Although Phonex Wright does suffer from is the opposite extreme; what I like to call the ‘Disc World’ stream of logic. Or perhaps more accurately, the Disc World stream of consciousness, as it is about as easy to follow. I remember trailing around Disc World, showing every random bit of junk I happened to pick up to every random bystander I walked passed in every location. I remember rubbing a pack of fertiliser vaguely against a lamppost, not really expecting much, but no longer having any inspired ideas as to where to go and what to do.
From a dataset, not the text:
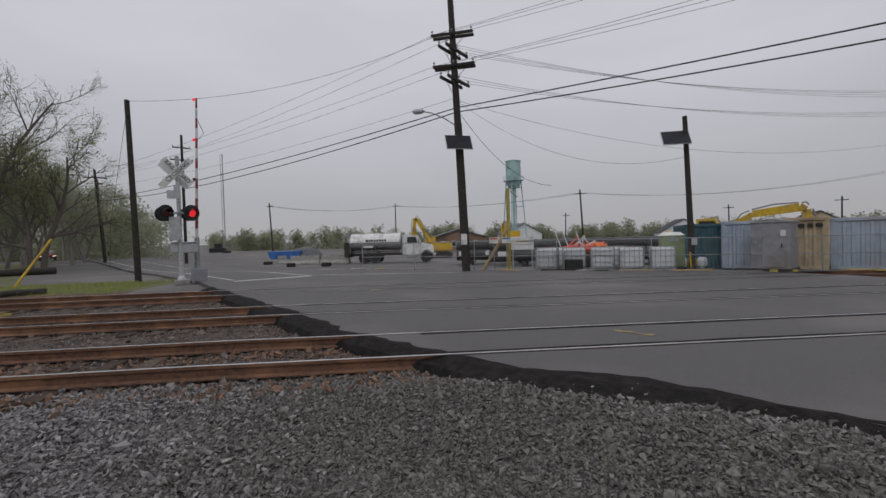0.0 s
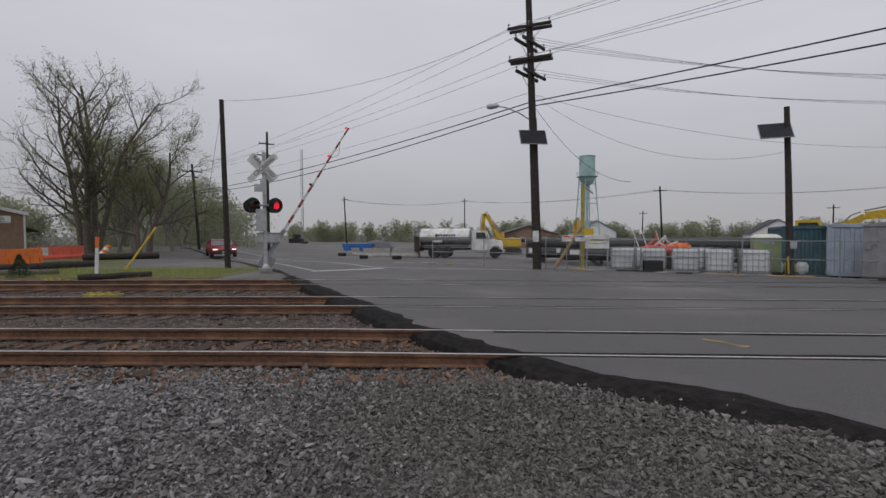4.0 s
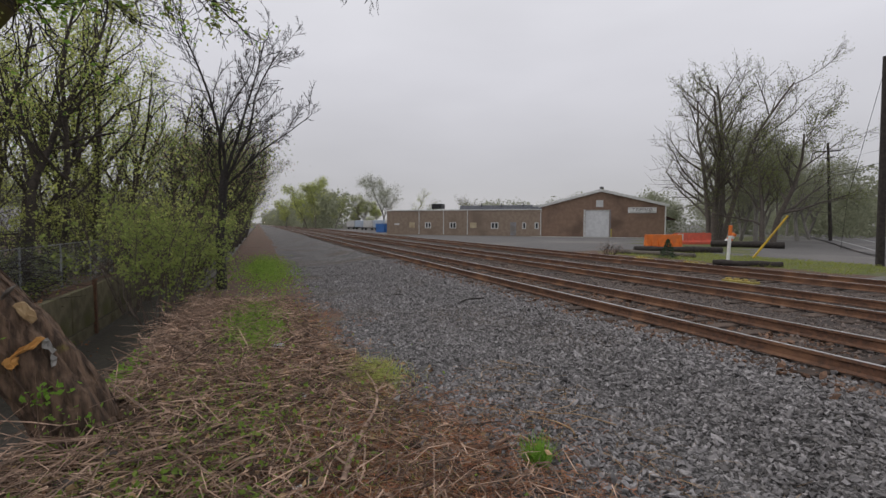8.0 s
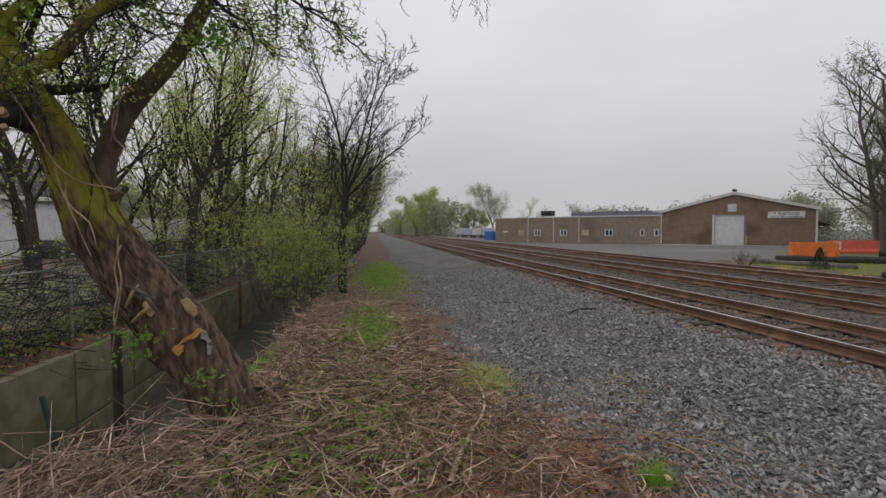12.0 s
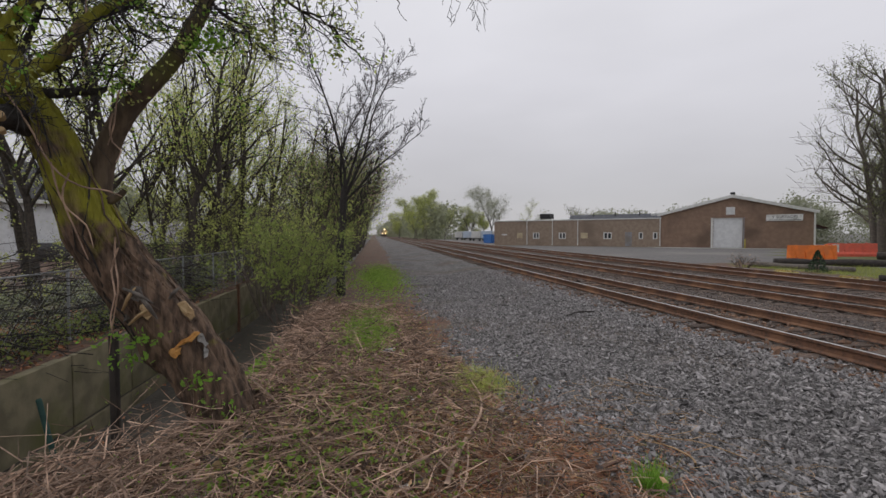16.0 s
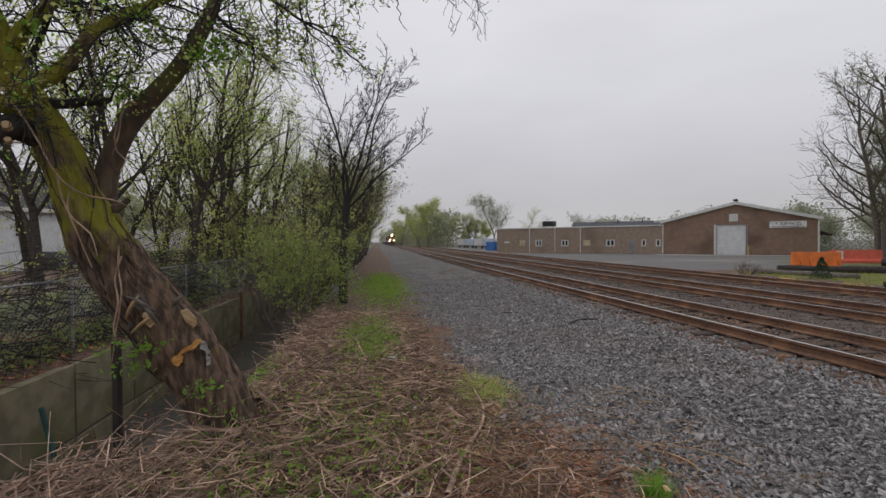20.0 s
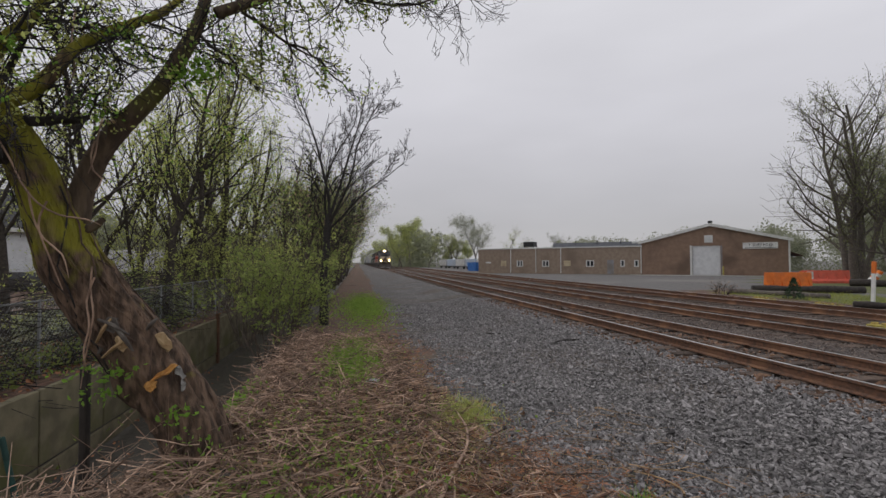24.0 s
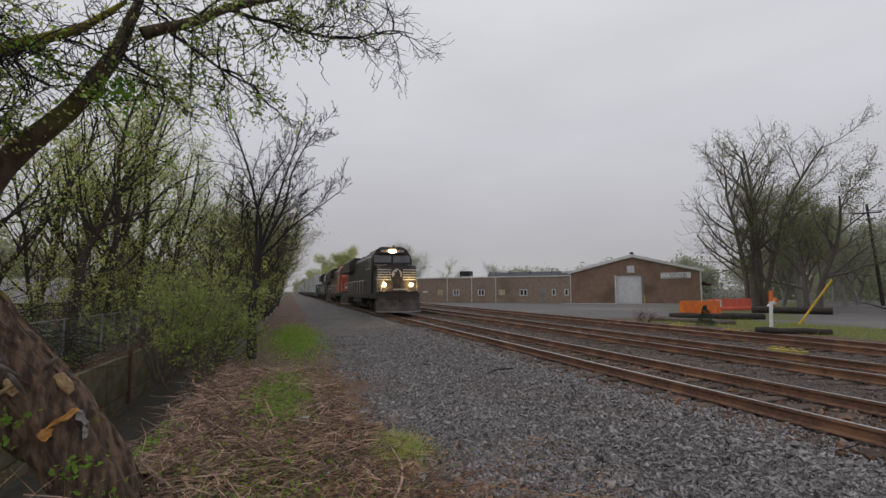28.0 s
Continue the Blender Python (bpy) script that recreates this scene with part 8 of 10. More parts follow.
def knotty(line, radii, sides, amp, seed, step=0.09, furrow=0.0):
    """A rough round limb through points: its skin swells and folds, and furrows run along it."""
    pts, rad = [], []
    line = [Vector(p) for p in line]
    for i in range(len(line) - 1):
        p0, p1, p2, p3 = line[max(i - 1, 0)], line[i], line[i + 1], line[min(i + 2, len(line) - 1)]
        n = max(1, int((p2 - p1).length / step))
        for k in range(n):
            f = k / n
            pts.append(0.5 * (2 * p1 + (p2 - p0) * f + (2 * p0 - 5 * p1 + 4 * p2 - p3) * f * f + (3 * p1 - p0 - 3 * p2 + p3) * f ** 3))
            rad.append(radii[i] + (radii[i + 1] - radii[i]) * f)
    pts.append(line[-1])
    rad.append(radii[-1])
    sh = Shape().tube(pts, rad, sides, False)
    out = []
    for j, p in enumerate(sh.v):
        k, a = j // sides, 2 * math.pi * (j % sides) / sides
        c = pts[k]
        e = amp * (noise.noise((2.6 * math.cos(a), 2.6 * math.sin(a) + seed, 0.10 * k)) + 0.6 * noise.noise((6 * math.cos(a), 6 * math.sin(a) + seed, 0.16 * k)) + 0.5 * noise.noise((1.1 * math.cos(a), 1.1 * math.sin(a), 0.22 * k + seed)))
        if furrow:
            e += furrow * (0.5 - 2 * abs(noise.noise((7.5 * math.cos(a), 7.5 * math.sin(a) + seed, 0.07 * k))))
        out.append(tuple(c + (Vector(p) - c) * (1 + 1.6 * e)))
    sh.v = out
    return sh


bank_tree()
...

Phonex Wright is a smaller, tidier game in many ways. When you’re investigating in the field, changes in your environment are signified by the appearance of new, semi-interactive cut-scene dialogue. It has also made sure that the vast majority of items you carry in your inventory will ignite at least some response from your bewildered CPU onlookers. This does not carry over so well into the courtroom itself, where you have no time (apparently) to wave bits of evidence around willy-nilly. There you will find some of the most obscure bits of testimony and wildest trains of thought you will ever encounter. I don’t know who’s doing the thinking for these characters, but let’s hope they’re on prescription medication for it. Having to guess the inner workings of their mind is like a whole new science. We also differ slightly on our definition of the word “objection”. To me, an “objection” has to be… Well, an objection. Not an opportunity to present a piece of evidence that vaguely relates to what the witness is saying.
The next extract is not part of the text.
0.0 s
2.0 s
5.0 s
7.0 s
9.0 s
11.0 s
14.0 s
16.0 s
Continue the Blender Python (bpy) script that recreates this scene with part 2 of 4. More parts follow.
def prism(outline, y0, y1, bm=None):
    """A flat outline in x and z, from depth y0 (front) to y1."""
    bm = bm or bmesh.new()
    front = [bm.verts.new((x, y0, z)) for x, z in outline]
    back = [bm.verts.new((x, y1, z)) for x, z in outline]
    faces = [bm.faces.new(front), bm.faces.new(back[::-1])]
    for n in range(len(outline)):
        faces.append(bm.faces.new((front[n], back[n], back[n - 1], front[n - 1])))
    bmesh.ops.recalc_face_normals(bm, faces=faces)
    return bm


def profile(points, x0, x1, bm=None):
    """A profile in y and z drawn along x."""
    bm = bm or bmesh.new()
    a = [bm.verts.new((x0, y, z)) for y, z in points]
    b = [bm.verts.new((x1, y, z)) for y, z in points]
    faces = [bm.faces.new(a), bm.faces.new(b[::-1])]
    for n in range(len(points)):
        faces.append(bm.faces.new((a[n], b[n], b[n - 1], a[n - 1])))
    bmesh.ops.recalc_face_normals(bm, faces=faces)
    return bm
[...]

Because I love Phonex Wright despite its faults, I can be as critical as I like and feel no guilt. My last “Objection!” is with the constant and frankly baffling way the game translators insist that the game is American.
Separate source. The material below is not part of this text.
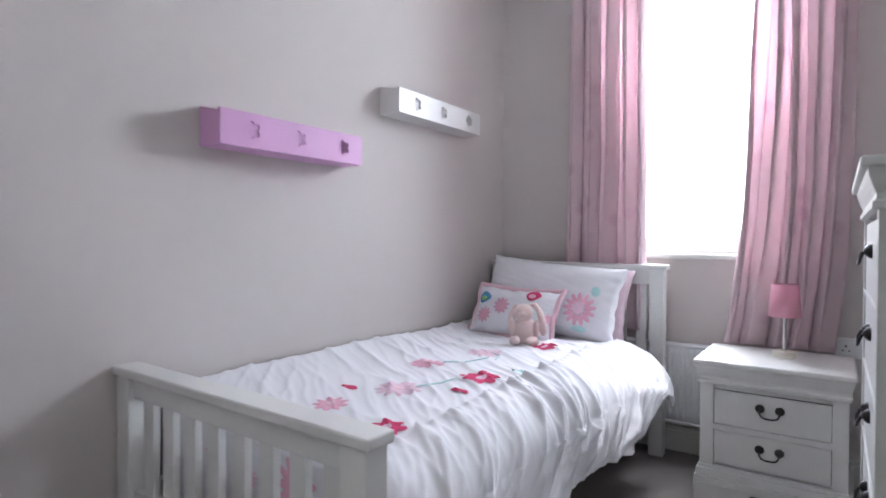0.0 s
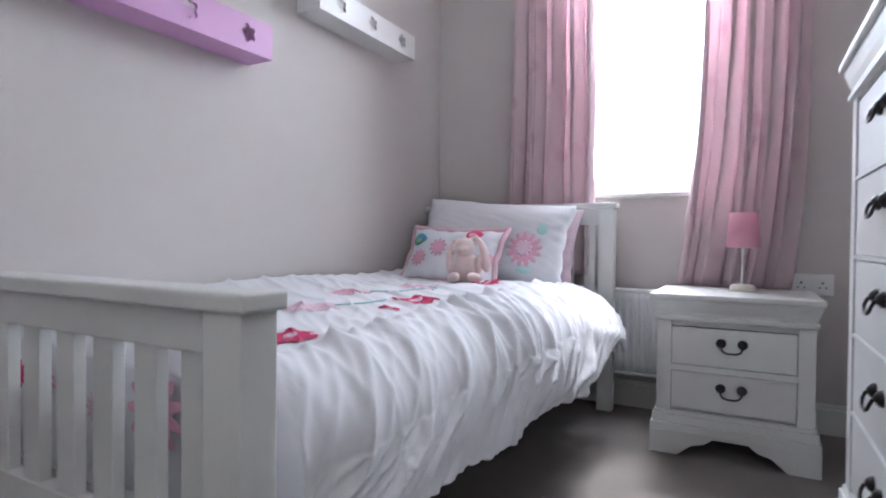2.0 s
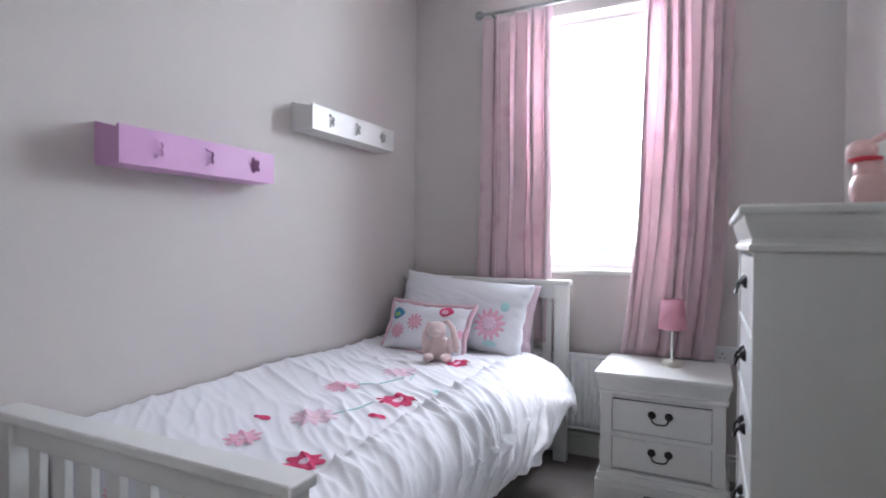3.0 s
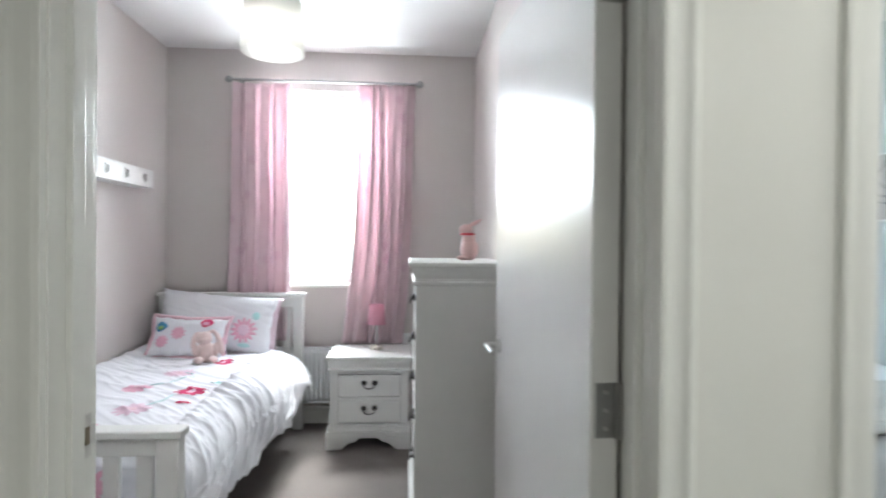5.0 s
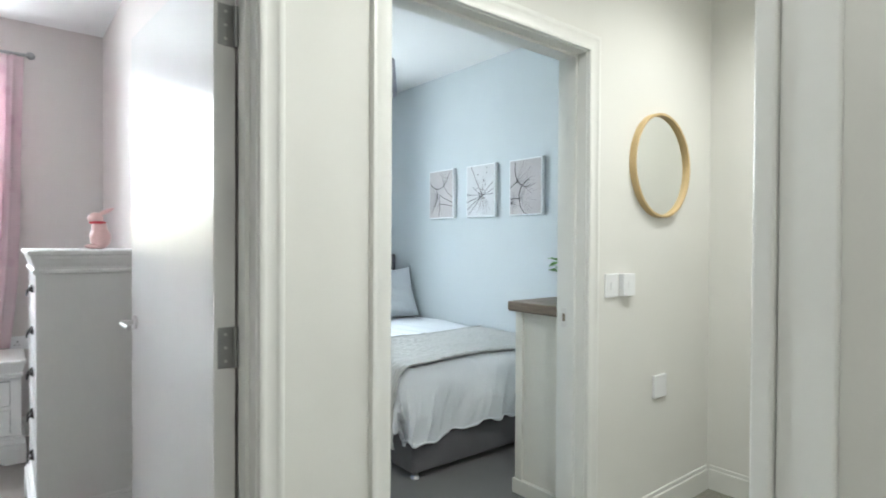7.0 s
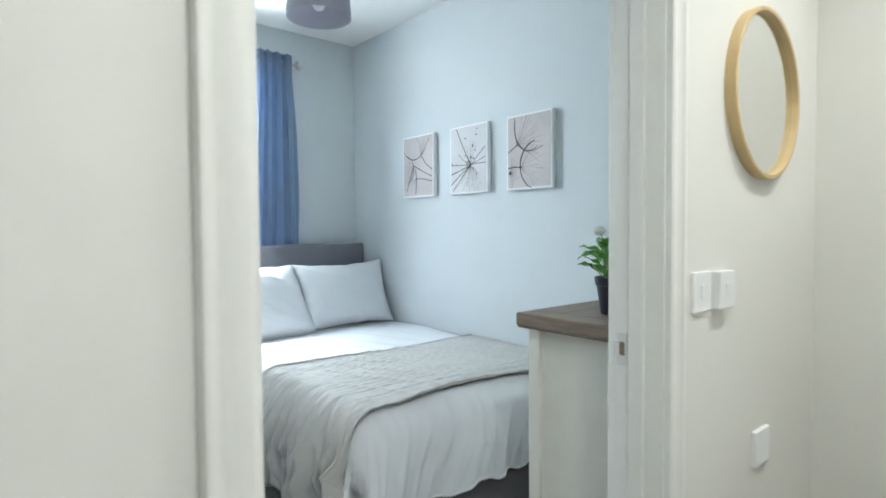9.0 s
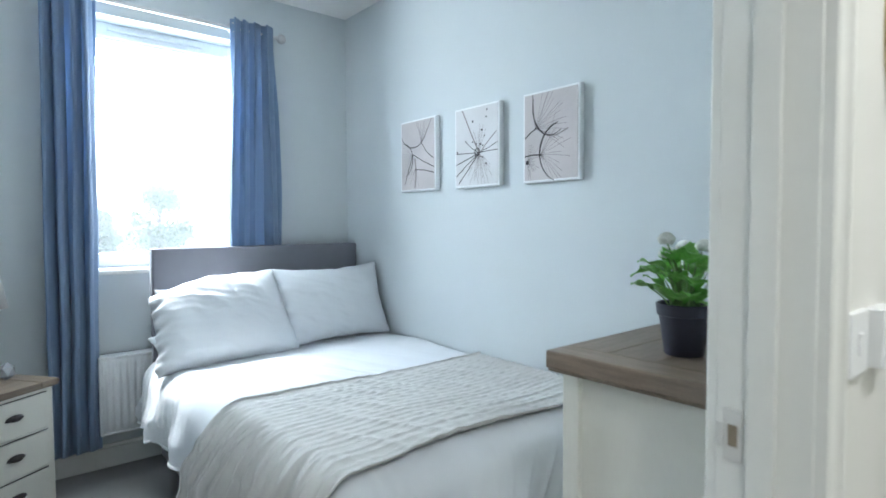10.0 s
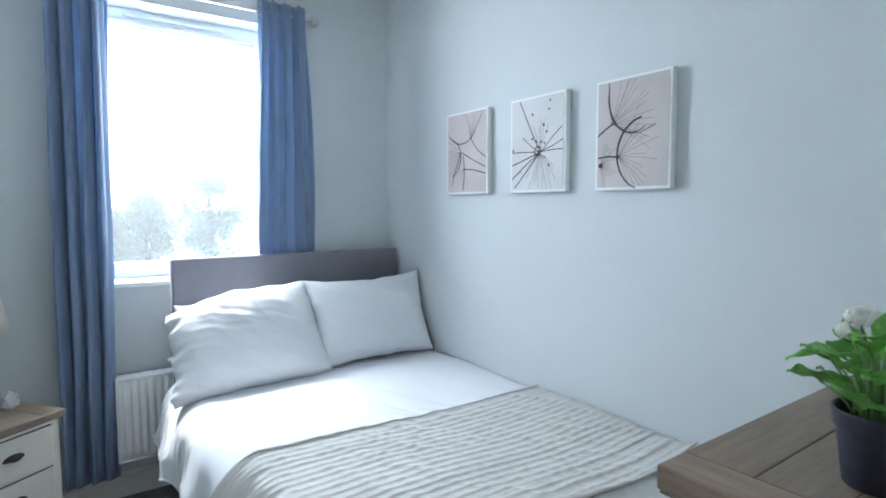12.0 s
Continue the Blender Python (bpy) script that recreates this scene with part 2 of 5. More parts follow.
A = 0.07   # architrave width
skirting("baseboard_1", [(LX, DY1, LX, WY, 1, 0), (LX + 0.016, WY, PX0 - 0.016, WY, 0, -1), (PX0, 0.75, PX0, WY, -1, 0), (LX + 0.016, DY1, D1[0] - A, DY1, 0, 1)])
skirting("baseboard_2", [(PX1 + 0.016, WY, RX - 0.016, WY, 0, -1), (RX, DY1, RX, WY, -1, 0), (PX1, DY1, PX1, WY, 1, 0), (D2[1] + A, DY1, RX - 0.016, DY1, 0, 1)])
skirting("baseboard_3", [(D2[1] + A + 0.005, DY0, HX - 0.016, DY0, 0, -1), (HX, -1.374, HX, DY0 - 0.016, -1, 0), (D1[1] + A + 0.005, DY0, D2[0] - A - 0.005, DY0, 0, -1),
                         (-0.98, DY0, D1[0] - A - 0.005, DY0, 0, -1), (1.04, -1.39, HX, -1.39, 0, 1)])


# section of an architrave: distance from the opening, thickness
MOULDING = ((0.004, 0.0), (0.004, 0.015), (0.007, 0.0175), (0.018, 0.0185), (0.024, 0.0155), (0.045, 0.0165), (0.050, 0.0185), (0.054, 0.021), (0.065, 0.021), (0.0685, 0.019), (0.070, 0.014), (0.070, 0.0))


def door_frame(name, d, label, hinge_right, strike_z=0.97):
    """Lining, stop and stepped architraves round a doorway."""
    x0, x1, h = d
    root = thing(name, ((x0 + x1) / 2, MID, 0), label, "door frame", kind="structure")
    w = (x1 - x0) / 2
    ly0, ly1 = DY0 - MID, DY1 - MID
    part("lining", boxes((-w - 0.028, -w, ly0, ly1, 0, h + 0.028), (w, w + 0.028, ly0, ly1, 0, h + 0.028), (-w, w, ly0, ly1, h, h + 0.028), bevel=0.002), GLOSS, root)
    part("door_stop", boxes((-w, -w + 0.012, ly0 + 0.045, ly1 - 0.048, 0, h), (w - 0.012, w, ly0 + 0.045, ly1 - 0.048, 0, h), (-w + 0.012, w - 0.012, ly0 + 0.045, ly1 - 0.048, h - 0.012, h), bevel=0.002), GLOSS, root)
    for side, s in ((ly0, -1), (ly1, 1)):
        bm = bmesh.new()
        rows = [[bm.verts.new((x, side + s * t, z)) for x, z in ((-w - o, 0), (-w - o, h + o), (w + o, h + o), (w + o, 0))] for o, t in MOULDING]
        for p, q in zip(rows, rows[1:] + rows[:1]):
            for i in range(3):
                bm.faces.new((p[i], p[i + 1], q[i + 1], q[i]))
        part("architrave", bm, GLOSS, root, smooth=True)
    sx = -w if hinge_right else w
    s = 1 if hinge_right else -1
    plate = part("strike_plate", boxes((sx, sx + s * 0.003, ly1 - 0.040, ly1 - 0.012, strike_z - 0.04, strike_z + 0.04), (sx, sx + s * 0.004, ly1 - 0.014, ly1 - 0.002, strike_z - 0.018, strike_z + 0.018), bevel=0.0015), SATIN, root, "steel strike plate")
    part("latch_hole", boxes((sx + s * 0.001, sx + s * 0.0045, ly1 - 0.033, ly1 - 0.020, strike_z - 0.016, strike_z + 0.016)), material("bare_wood_in_the_latch_hole", (0.22, 0.18, 0.13), 0.8), plate)
    return root


door_frame("door_frame_1", D1, "white gloss door frame with moulded architrave", True)
door_frame("door_frame_2", D2, "white gloss door frame with steel strike plate", False)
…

It’s one thing to change all the words, spellings, names, pun-based jokes and endless pop-culture references so that they are comprehensible to English speakers. It’s another thing entirely to move the whole setting over to the States. Nobody with a quarter of a brain is going to buy that for a moment. The pretence is so emphatic it’s bordering on bizarre; like if they keep yelling it in our faces, we’ll eventually just accept it. Call me a raging weeaboo, but I don’t see what the issue is with just keeping the setting in Japan. It seems to be a growing disease in anime and other media to shift to the setting to match the language, as if we’re all allergic to being exposed to other cultures or something.
The problem with that is, there are some things you can’t change without actually changing the game completely. Like, for example, the entire graphics template. Phonex Wright is probably the worst candidate for a cultural re-shift, because the scenarios are constantly set in places that don’t exist in the Western world and are accompanied by beautiful background drawings that illustrate the real location perfectly. Is that a Shinto shrine you’re trying to block from view, Mr Phonex Wright? And where in the United States is it standard to live in villages containing wooden huts decked with Chinese-esque calligraphy? Admittedly, I haven’t been there for many years, but last time I did, I didn’t notice any communities of people clad in kimonos and indoor sandals, drinking endless cups of green tea and sitting on tatami mats at heated tables that only come a foot up off the floor. That sort of thing is a distinctive (albeit stereotypical) part of Japan - it just doesn’t translate over convincingly into a Western setting. If we must pretend that we are not in a *gasp* foreign country, let’s pretend we’re on another planet entirely. That also explains the peculiarities of the in-game legal system, which couldn’t possibly exist in any democratic society.